— START Raw records —

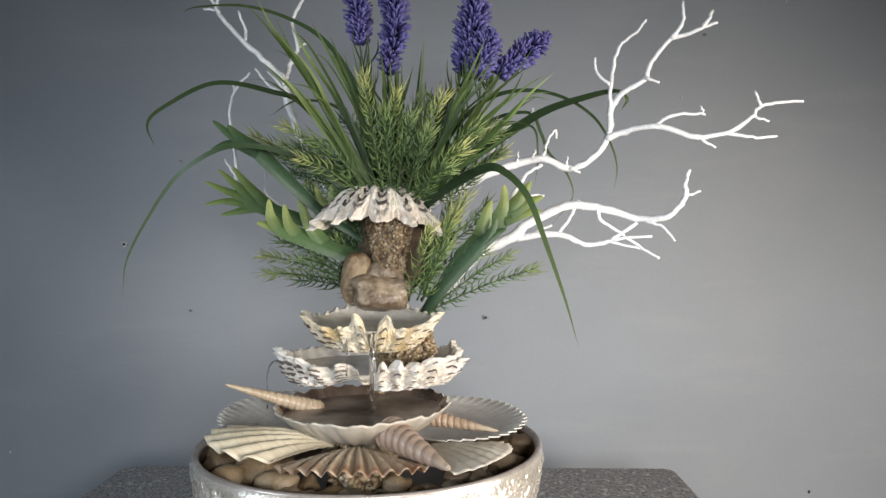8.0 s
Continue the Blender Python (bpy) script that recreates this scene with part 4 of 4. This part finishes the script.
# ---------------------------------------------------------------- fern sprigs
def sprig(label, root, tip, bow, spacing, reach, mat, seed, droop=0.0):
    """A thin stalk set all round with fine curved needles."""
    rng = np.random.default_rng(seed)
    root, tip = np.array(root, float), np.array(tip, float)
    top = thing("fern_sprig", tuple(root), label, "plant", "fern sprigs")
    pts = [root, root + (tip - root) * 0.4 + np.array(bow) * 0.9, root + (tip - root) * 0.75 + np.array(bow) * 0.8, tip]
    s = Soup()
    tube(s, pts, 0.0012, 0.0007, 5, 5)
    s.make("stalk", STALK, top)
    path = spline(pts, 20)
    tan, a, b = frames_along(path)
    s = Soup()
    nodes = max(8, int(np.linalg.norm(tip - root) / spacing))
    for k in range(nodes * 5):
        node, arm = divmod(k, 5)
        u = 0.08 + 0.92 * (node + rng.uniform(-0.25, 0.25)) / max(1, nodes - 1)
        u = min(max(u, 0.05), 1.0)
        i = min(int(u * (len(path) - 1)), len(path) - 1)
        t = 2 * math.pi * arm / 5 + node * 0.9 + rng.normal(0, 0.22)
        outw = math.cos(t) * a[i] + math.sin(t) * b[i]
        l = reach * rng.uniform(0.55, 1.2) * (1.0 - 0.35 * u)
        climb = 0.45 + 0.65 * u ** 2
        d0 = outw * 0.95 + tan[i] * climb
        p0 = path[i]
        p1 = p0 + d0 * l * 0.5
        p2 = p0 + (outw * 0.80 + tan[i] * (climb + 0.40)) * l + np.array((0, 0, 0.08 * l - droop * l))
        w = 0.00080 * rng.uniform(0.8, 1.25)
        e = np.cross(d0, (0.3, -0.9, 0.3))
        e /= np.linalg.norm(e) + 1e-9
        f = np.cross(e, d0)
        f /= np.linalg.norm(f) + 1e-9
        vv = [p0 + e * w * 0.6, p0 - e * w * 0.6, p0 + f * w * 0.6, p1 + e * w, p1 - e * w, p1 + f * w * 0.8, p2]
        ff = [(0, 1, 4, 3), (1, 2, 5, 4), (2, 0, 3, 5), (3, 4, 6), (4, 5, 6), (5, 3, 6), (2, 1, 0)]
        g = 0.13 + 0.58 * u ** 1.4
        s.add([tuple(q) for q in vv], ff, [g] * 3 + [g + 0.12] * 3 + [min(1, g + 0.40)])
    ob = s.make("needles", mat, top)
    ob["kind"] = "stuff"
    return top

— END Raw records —
— START Raw records —

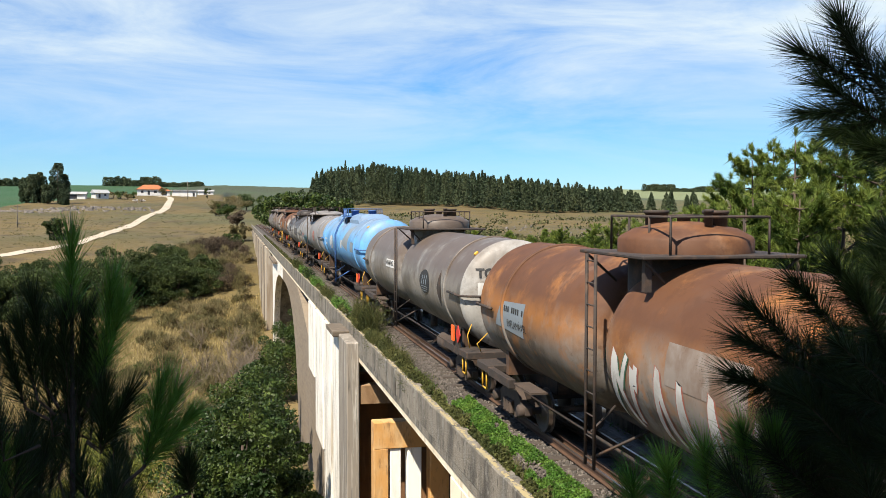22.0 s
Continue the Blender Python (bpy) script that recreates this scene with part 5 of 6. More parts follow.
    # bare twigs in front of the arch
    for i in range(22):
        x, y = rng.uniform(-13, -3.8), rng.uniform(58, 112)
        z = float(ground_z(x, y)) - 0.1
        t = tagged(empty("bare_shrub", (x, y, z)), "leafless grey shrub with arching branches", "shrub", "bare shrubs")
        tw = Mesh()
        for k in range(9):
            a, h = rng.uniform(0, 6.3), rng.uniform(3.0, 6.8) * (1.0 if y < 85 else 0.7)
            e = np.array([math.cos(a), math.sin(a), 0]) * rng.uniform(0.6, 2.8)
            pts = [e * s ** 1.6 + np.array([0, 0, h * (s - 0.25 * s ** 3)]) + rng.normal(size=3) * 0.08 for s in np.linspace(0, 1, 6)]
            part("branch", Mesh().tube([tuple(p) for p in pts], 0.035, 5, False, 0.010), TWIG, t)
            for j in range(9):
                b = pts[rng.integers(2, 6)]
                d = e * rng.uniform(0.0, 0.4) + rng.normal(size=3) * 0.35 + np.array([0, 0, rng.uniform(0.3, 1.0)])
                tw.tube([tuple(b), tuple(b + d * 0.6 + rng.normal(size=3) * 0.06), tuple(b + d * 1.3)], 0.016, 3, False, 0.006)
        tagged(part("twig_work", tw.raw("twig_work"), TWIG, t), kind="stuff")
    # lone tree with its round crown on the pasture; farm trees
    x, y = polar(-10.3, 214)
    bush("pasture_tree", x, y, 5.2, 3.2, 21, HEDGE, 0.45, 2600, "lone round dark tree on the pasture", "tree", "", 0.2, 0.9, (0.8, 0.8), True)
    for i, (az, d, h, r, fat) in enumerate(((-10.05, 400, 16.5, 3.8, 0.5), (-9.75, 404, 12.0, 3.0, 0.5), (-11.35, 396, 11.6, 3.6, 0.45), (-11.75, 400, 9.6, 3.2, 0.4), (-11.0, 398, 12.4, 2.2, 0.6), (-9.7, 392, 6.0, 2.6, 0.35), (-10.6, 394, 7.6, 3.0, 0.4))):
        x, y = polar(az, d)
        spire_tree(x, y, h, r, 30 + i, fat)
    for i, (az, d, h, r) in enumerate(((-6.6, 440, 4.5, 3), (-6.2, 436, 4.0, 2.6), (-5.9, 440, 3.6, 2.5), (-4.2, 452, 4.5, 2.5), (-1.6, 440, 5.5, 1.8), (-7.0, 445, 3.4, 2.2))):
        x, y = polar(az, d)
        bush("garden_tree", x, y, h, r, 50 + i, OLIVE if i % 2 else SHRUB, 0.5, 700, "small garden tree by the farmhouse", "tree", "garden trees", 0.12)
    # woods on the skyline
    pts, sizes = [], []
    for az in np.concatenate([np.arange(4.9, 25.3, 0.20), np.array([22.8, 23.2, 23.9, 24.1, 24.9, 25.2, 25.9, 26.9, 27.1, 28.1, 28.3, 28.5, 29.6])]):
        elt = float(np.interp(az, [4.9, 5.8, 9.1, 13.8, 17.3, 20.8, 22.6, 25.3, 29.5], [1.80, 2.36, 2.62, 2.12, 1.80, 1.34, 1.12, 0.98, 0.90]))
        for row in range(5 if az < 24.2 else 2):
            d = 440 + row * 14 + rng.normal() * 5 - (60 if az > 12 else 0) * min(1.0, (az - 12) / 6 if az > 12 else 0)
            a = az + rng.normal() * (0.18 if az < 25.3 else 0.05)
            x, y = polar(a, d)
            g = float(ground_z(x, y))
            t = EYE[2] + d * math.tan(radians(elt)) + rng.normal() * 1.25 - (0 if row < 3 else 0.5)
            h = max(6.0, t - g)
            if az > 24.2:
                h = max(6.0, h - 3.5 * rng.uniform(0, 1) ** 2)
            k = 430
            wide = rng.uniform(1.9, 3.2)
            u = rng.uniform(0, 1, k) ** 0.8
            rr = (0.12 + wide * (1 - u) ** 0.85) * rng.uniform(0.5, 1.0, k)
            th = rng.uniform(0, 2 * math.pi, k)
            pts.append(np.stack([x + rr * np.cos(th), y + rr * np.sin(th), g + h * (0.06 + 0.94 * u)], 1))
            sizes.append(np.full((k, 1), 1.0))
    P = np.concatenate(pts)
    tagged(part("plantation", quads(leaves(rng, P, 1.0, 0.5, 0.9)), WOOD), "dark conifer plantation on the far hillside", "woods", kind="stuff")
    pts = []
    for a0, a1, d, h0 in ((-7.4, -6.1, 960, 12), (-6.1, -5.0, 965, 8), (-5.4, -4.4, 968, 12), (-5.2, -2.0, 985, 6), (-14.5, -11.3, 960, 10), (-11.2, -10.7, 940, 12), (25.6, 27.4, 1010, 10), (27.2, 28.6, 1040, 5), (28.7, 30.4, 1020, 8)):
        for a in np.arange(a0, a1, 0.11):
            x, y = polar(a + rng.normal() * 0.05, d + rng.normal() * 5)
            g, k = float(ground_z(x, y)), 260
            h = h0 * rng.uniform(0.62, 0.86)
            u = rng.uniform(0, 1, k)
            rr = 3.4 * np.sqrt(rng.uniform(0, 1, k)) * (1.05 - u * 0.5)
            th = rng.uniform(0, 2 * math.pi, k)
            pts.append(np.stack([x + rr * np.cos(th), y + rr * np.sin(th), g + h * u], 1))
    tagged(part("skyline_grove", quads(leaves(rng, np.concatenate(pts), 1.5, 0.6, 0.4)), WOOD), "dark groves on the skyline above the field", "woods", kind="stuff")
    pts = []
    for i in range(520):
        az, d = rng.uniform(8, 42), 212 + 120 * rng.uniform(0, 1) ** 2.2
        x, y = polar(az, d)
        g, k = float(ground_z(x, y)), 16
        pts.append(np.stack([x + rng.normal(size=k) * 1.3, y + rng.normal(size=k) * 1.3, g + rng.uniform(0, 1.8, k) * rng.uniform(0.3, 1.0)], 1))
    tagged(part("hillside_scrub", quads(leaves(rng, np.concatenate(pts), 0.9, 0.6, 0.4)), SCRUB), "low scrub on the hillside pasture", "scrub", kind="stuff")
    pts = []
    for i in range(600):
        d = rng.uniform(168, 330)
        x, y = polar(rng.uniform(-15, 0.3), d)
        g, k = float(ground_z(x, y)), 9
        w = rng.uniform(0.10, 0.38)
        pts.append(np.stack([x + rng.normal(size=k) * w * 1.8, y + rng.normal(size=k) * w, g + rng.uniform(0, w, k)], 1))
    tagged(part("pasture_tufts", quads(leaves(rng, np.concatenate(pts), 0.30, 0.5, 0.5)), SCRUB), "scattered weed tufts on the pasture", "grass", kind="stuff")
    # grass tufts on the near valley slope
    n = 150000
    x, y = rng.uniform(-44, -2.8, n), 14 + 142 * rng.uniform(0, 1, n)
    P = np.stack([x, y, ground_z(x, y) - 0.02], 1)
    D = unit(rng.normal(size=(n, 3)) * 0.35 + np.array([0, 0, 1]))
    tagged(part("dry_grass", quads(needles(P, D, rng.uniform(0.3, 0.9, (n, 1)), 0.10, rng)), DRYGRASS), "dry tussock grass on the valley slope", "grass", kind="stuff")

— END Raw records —

Goal of the exercise:
Show every line in the entries where the string "that" occurs.

Response below:
Continue the Blender Python (bpy) script that recreates this scene with part 4 of 4. This part finishes the script.
Continue the Blender Python (bpy) script that recreates this scene with part 5 of 6. More parts follow.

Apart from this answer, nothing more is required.